10/5/2000 11:45:24 PM

>Carl -- the original poster wanted to be able to perform quarter-tone runs,
>etc. If you have a single manual, how fast would you have to shake the lever
>back and forth to perform a quarter-tone run? :)

I guess that depends... I'm pretty fast. Actually, I think such a lever
would be great. Michael Harrison has done impressive things with a pedal,
and the "lever" on a harpsichord is often in the form of a pedal. In fact,
since harpsichords already have this kind of pedal, they are arguably
better-suited to this technique than pianos, with which Harrison was left
to modifying the una corda mechanism. It would be great to have a
harpsichord designed with two identical scales, with jacks to switch by
pedal, scaled for 24 out-of 31-tET.

The root-controller idea takes on new scope with electronics, and the
ability to root on all twelve of the top keys, rather than onto only two.
I have often wondered how easy it might be to take a midi controller -- say,
a pedalboard -- and use it to control the roots on a normal keyboard up top.
Note-ons from the pedal could be sorted by note number -- perhaps by a CAL
applet, which would then apply the appropriate pitch bend to all the notes
from the keys.

-Carl

🔗Paul H. Erlich <PERLICH@ACADIAN-ASSET.COM>

10/6/2000 10:24:48 AM

Carl wrote,

>It would be great to have a
>harpsichord designed with two identical scales, with jacks to switch by
>pedal, scaled for 24 out-of 31-tET.

But any chords would have to come from one of two sets of 12, right? That
doesn't seem very useful.

🔗Carl Lumma <CLUMMA@NNI.COM>

10/6/2000 5:24:04 PM

>>It would be great to have a harpsichord designed with two identical scales,
>>with jacks to switch by pedal, scaled for 24 out-of 31-tET.
>
>But any chords would have to come from one of two sets of 12, right? That
>doesn't seem very useful.

Are you kidding? You could play most things through Beethovan in meantone,
for starters. Yes, this is more of a consonance-added approach than a
xenharmonic one, but for some of us, 12-tET just doesn't cut it for 5-limit
on acoustic instruments. And Harrison showed that 24 tones of 7-limit JI
are intersting. It isn't hard to subset the 7-limit in such a way that all
complete tetrads fall on one manual at a time.
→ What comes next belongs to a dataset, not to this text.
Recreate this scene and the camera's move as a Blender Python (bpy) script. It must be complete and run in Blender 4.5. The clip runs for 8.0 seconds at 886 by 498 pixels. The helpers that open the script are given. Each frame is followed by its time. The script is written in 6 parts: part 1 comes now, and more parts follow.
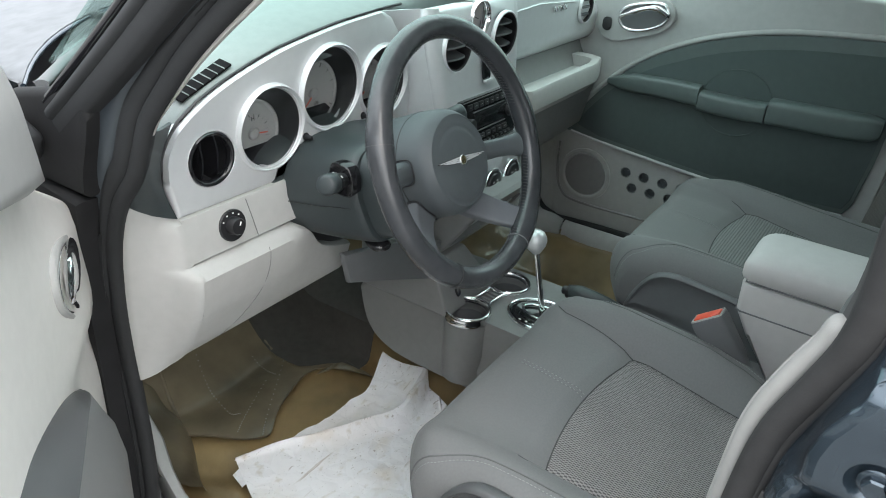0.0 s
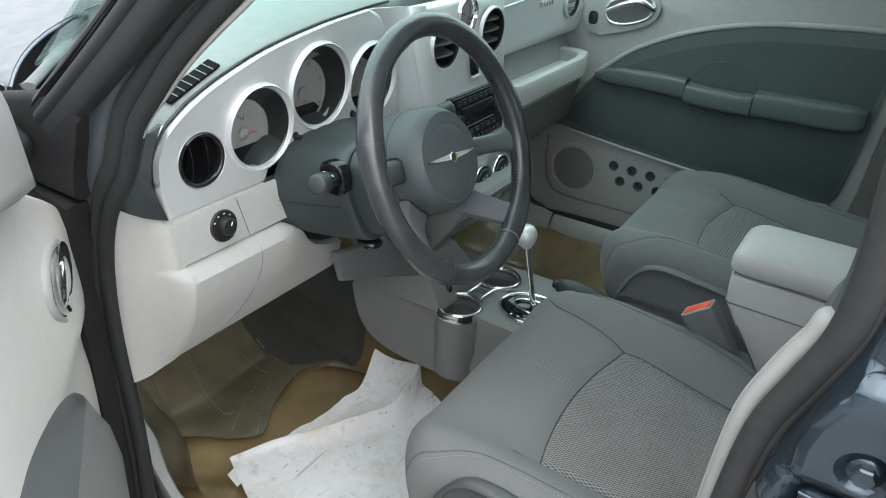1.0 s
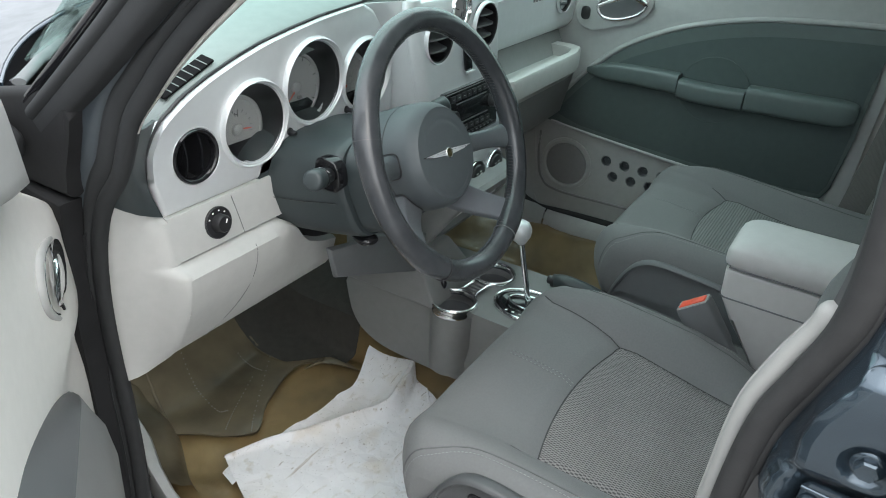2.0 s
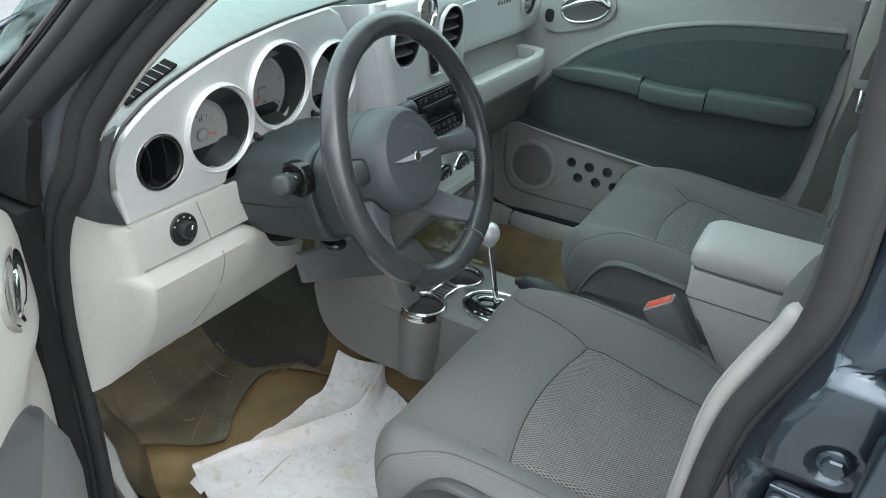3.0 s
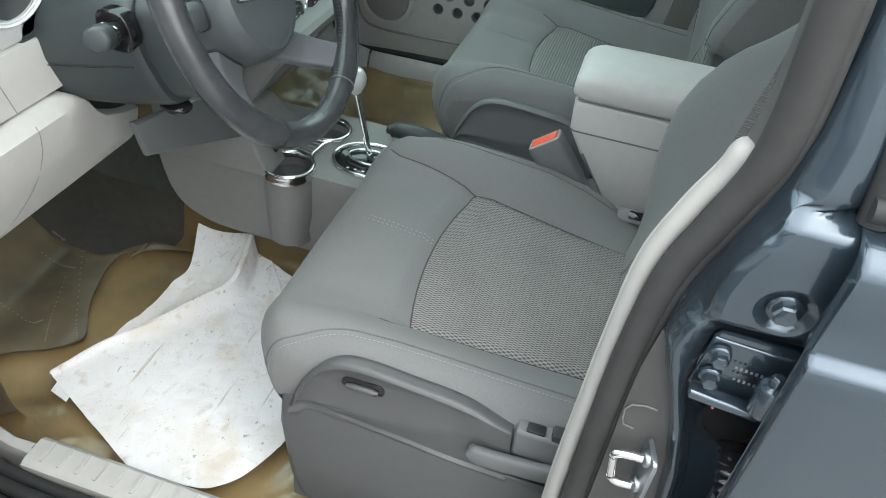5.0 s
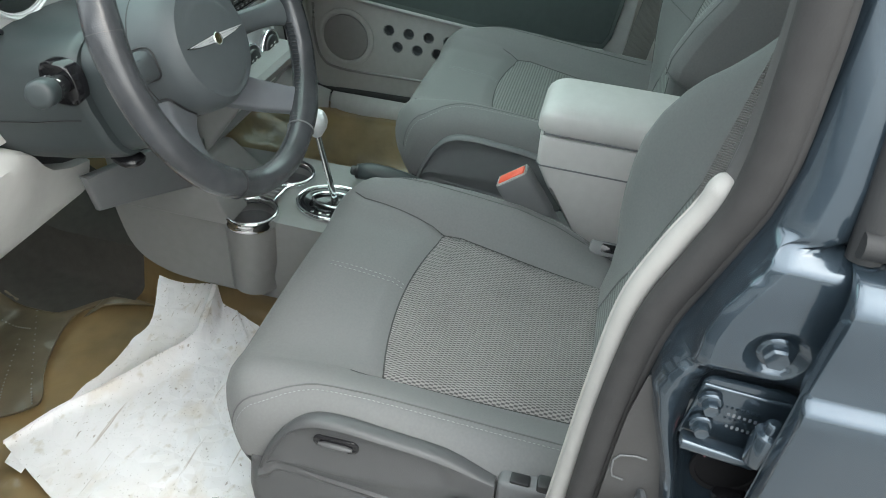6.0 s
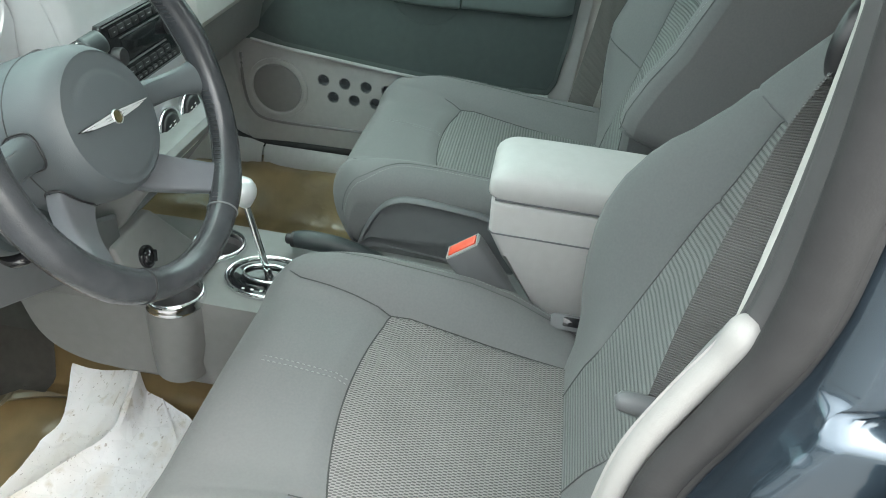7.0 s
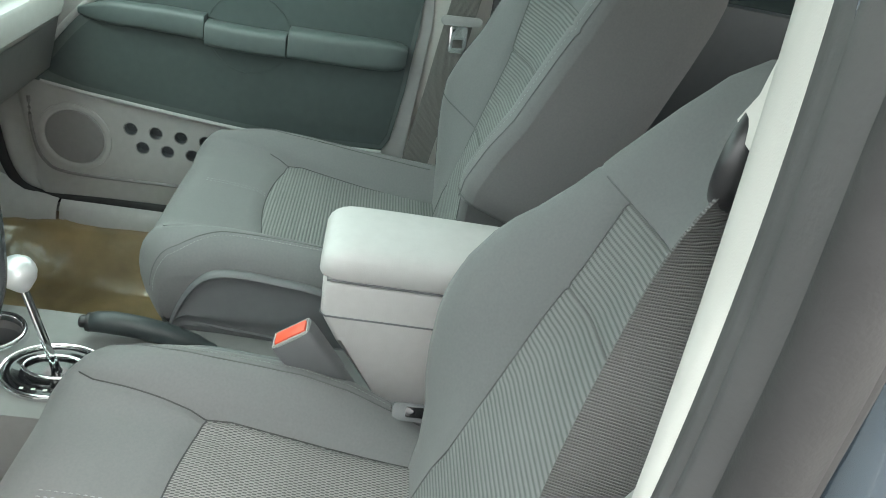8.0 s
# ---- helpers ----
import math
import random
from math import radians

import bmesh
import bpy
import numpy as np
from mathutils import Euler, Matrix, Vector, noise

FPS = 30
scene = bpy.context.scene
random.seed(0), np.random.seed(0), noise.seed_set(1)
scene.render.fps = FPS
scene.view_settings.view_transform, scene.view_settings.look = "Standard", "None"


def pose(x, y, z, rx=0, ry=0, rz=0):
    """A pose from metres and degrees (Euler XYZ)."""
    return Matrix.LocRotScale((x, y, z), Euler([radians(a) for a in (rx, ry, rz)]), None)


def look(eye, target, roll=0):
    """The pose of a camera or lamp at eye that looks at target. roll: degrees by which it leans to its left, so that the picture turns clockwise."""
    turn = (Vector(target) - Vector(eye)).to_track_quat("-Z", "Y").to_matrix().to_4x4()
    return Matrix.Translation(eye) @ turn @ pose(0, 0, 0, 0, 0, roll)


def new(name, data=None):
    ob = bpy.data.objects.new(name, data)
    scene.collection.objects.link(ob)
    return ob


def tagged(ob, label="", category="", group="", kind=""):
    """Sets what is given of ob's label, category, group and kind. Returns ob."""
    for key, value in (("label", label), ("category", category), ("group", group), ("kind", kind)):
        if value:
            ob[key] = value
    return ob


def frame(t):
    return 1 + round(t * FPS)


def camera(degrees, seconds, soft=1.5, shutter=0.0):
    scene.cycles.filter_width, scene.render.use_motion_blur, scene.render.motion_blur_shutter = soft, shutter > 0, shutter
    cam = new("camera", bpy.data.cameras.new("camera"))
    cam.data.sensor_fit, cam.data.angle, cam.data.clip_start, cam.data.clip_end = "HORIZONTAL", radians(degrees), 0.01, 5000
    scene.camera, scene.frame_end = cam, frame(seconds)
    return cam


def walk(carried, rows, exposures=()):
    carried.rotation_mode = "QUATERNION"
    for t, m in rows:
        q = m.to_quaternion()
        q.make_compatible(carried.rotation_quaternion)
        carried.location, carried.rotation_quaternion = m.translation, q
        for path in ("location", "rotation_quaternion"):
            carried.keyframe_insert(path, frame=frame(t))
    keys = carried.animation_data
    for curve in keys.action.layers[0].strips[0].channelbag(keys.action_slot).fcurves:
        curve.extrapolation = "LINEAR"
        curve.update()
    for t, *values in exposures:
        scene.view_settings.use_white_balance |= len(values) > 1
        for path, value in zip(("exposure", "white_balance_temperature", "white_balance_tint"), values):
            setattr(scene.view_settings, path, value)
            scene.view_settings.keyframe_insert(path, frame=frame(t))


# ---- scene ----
cam = camera(62.33, 8.0, 1.0)
PATH = [
    (0, (-1.2064, -0.5132, 1.3604), (-0.4617, -0.0377, 0.8920), 3.77),
    (0.5, (-1.2077, -0.5121, 1.3653), (-0.4640, -0.0401, 0.8918), 3.35),
    (1, (-1.2108, -0.5109, 1.3659), (-0.4605, -0.0504, 0.8916), 3.33),
    (2.5, (-1.2135, -0.4980, 1.3630), (-0.4505, -0.0623, 0.8854), 3.72),
    (3, (-1.2136, -0.4954, 1.3679), (-0.4337, -0.0880, 0.8928), 4.27),
    (3.5, (-1.2075, -0.4851, 1.3556), (-0.4130, -0.1379, 0.8575), 5.76),
    (4, (-1.1689, -0.4719, 1.3323), (-0.3799, -0.2051, 0.7789), 6.83),
    (4.5, (-1.1491, -0.4459, 1.3209), (-0.3757, -0.2374, 0.7222), 7.24),
    (4.7, (-1.1435, -0.4342, 1.3222), (-0.3883, -0.2437, 0.6951), 6.92),
    (5.8, (-1.1116, -0.4250, 1.3163), (-0.3430, -0.2823, 0.6928), 6.46),
    (6, (-1.1033, -0.4214, 1.3134), (-0.3150, -0.2756, 0.7157), 5.46),
    (6.5, (-1.0406, -0.3953, 1.3015), (-0.2433, -0.2755, 0.7099), 5.30),
    (7, (-0.9796, -0.3937, 1.3065), (-0.1541, -0.3126, 0.7481), 5.93),
    (7.5, (-0.9366, -0.3998, 1.3149), (-0.0836, -0.3539, 0.7950), 6.97),
    (8, (-0.8619, -0.3858, 1.3045), (0.0003, -0.5198, 0.8159), 12.22),
]
EXPOSURES = [(0.0, 1.53, 6200, 8), (2.5, 1.47, 6150, 7), (3.0, 1.52, 6150, 7), (3.5, 1.74, 6150, 7), (4.0, 1.91, 6200, 7), (4.5, 1.95, 6250, 7), (6.0, 1.92, 6300, 6), (7.0, 2.31, 6380, 5), (7.5, 2.47, 6500, 7), (8.0, 2.46, 6560, 6)]
walk(cam, [(t, look(eye, target, roll)) for t, eye, target, roll in PATH], EXPOSURES)

# ---- sky and sun: bright overcast day ----
world = bpy.data.worlds.new("sky")
scene.world = world
world.use_nodes = True
wn = world.node_tree
sky = wn.nodes.new("ShaderNodeTexSky")
sky.sky_type, sky.sun_disc = "NISHITA", False
sky.sun_elevation, sky.sun_rotation = radians(48), radians(214)
sky.dust_density = 4.0
cloud = wn.nodes.new("ShaderNodeMix")
cloud.data_type = "RGBA"
cloud.inputs["Factor"].default_value = 0.75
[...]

Yes, this approach is
ultimately going to be just a subset of Margo's double-manual suggestion, but
I think it's a great deal more intuitive at the keyboard, and more than
promising enough to justify the construction of a few harpsichords.

-Carl

🔗Paul Erlich <PERLICH@ACADIAN-ASSET.COM>

10/6/2000 5:38:42 PM

--- In tuning@egroups.com, Carl Lumma <CLUMMA@N...> wrote:
> >>It would be great to have a harpsichord designed with two
identical scales,
> >>with jacks to switch by pedal, scaled for 24 out-of 31-tET.
> >
> >But any chords would have to come from one of two sets of 12,
right? That
> >doesn't seem very useful.
>
> Are you kidding? You could play most things through Beethovan in
meantone,
> for starters.

I don't get it. Wouldn't many keys require some notes from one set of
12, and other notes from the other set of 12, at the same time?
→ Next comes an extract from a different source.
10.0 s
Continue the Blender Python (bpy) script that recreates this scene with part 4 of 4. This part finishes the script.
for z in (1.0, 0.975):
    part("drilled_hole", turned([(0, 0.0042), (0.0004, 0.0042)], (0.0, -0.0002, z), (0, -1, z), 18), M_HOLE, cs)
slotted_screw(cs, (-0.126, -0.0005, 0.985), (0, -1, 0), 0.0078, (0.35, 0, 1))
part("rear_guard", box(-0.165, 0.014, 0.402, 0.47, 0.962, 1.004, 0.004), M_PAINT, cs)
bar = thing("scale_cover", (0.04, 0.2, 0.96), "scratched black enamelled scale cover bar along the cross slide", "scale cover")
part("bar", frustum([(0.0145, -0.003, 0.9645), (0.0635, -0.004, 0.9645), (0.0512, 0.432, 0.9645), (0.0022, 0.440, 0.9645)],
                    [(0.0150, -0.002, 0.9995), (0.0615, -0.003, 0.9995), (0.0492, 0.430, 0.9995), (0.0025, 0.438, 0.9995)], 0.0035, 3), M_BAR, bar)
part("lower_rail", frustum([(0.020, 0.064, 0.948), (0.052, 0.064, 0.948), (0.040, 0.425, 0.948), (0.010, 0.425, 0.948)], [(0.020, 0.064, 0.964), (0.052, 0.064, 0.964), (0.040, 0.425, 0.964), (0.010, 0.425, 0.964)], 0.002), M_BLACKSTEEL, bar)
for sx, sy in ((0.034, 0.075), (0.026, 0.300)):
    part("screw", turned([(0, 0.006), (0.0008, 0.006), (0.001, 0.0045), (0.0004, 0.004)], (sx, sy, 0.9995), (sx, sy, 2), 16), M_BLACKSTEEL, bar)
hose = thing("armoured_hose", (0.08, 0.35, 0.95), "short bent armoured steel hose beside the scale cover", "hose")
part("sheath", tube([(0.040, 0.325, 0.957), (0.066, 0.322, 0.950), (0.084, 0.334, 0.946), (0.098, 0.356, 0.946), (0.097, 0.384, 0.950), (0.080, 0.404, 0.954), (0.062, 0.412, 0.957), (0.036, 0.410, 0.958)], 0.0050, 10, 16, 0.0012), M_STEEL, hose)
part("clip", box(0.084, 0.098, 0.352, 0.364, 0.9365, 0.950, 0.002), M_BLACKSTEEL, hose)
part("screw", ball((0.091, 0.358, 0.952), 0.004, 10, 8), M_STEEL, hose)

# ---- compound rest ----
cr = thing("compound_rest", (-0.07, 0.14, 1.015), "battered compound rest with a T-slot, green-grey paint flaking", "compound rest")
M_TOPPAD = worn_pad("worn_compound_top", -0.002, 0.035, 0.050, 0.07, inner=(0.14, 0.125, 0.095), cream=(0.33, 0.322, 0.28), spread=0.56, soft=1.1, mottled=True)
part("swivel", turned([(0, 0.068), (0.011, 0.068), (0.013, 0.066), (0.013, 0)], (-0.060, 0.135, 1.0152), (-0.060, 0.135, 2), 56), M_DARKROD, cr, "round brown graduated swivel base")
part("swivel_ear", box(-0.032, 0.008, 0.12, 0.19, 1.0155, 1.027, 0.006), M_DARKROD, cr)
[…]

>And Harrison showed that 24 tones of 7-limit JI
> are intersting.

Micheal Harrison, yes.

🔗Joseph Pehrson <josephpehrson@compuserve.com>

10/6/2000 5:50:53 PM

--- In tuning@egroups.com, Carl Lumma <CLUMMA@N...> wrote:

http://www.egroups.com/message/tuning/14121

>
> Are you kidding? You could play most things through Beethovan

Hmmm. I would prefer a "mini-van," or perhaps even a SUV...

_______ ___ __ _
Joseph Pehrson

🔗Carl Lumma <CLUMMA@NNI.COM>

10/7/2000 2:19:05 PM

>I don't get it. Wouldn't many keys require some notes from one set of
>12, and other notes from the other set of 12, at the same time?
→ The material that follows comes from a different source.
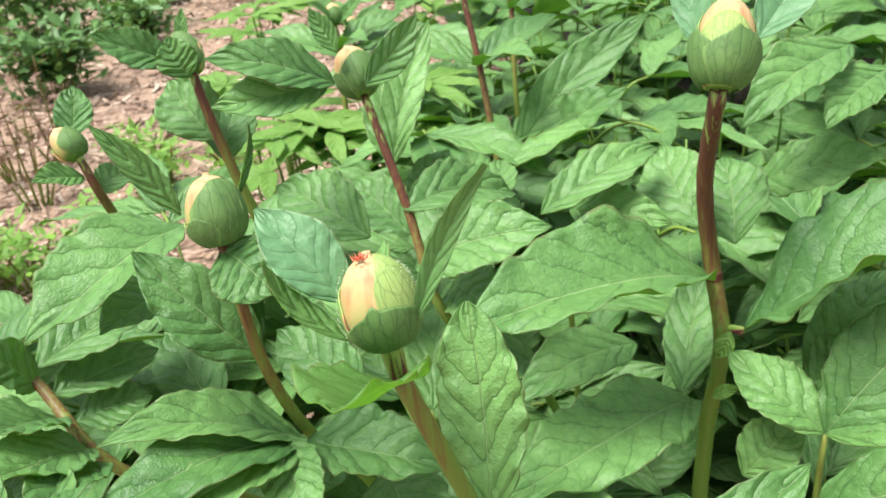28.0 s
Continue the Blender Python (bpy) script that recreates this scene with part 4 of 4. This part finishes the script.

You can get 12 non-manual-spanning diatonic keys from 18 tones by
tuning one manual to...

Ab---Eb---Bb---F----C----G----D----A----E----B----F#---C#
\ / \ / \ / \ / \ / \ / \ / \ / \
\/ \/ \/ \/ \/ \/ \/ \/ \
Ab---Eb---Bb---F----C----G----D----A----E----B----F#---C#

...and the other to...

D----A----E----B----F#---C#---G#---D#---A#---E#---B#---Fx
\ / \ / \ / \ / \ / \ / \ / \ / \
\/ \/ \/ \/ \/ \/ \/ \/ \
D----A----E----B----F#---C#---G#---D#---A#---E#---B#---Fx

If you don't overlap, you can still get 12 non-spanning keys, plus six
spanning keys, although I'd probably prefer to overlap and get continuity.

Interstingly, Michael Zarkey has fitted his historic harpsichord with a
19-tone generalized keyboard that allows one to do chromatic runs without
a lever. But you do get the timbre-switching I mentioned, which is
absolutely paralyzing.

-Carl

🔗Paul Erlich <PERLICH@ACADIAN-ASSET.COM>

10/7/2000 10:44:02 PM

Carl,

Overlapping the two sets of twelve so that you only have 18 distinct
pitches, I understand. I thought you said 24-out-of-meantone, though.